We are in the middle of a technological revolution, that is not news. We regularly hear about the consequences for the labour market and perhaps even for your job. Yet there is little talk about how we can prepare now for the time after the revolution. Professor Mark Levels, with his European research group Technequality, is looking into this.
Prof. Dr. Mark Levels is Professor of Health, Education and Work at Maastricht University and in that capacity leads the Technequality project. The research group has a clear goal: "to understand how technological innovation affects work, education and inequality".
Make or buy
A big part of the challenge we face as a society is the make or buy principle. When jobs change because of a revolution, the question is always whether to retrain and educate employees or let them go and find new ones. Mark has a clear preference for retraining and education, but says the solution actually lies a step earlier. We don't know for sure which jobs are going to disappear", Mark says, "but that jobs are going to disappear is certain.

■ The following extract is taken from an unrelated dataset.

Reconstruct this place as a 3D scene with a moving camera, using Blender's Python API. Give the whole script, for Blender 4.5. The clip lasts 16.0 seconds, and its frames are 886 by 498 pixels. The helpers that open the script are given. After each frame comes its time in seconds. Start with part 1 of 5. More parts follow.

If we change the way we organise our education system now, for example, we will reap the benefits later and retraining will become part of the work system.
What we can do
"The trick is: how do we ensure that we as an economy benefit as much as possible from the potential productivity growth that automation makes possible, while mitigating the social consequences as much as possible," says Mark. In the podcast, he explains that this is done by thinking now about the situation later on, where it becomes clear that there are differences in how hard people are going to be hit. This creates new types of inequality, which we can still partly prevent.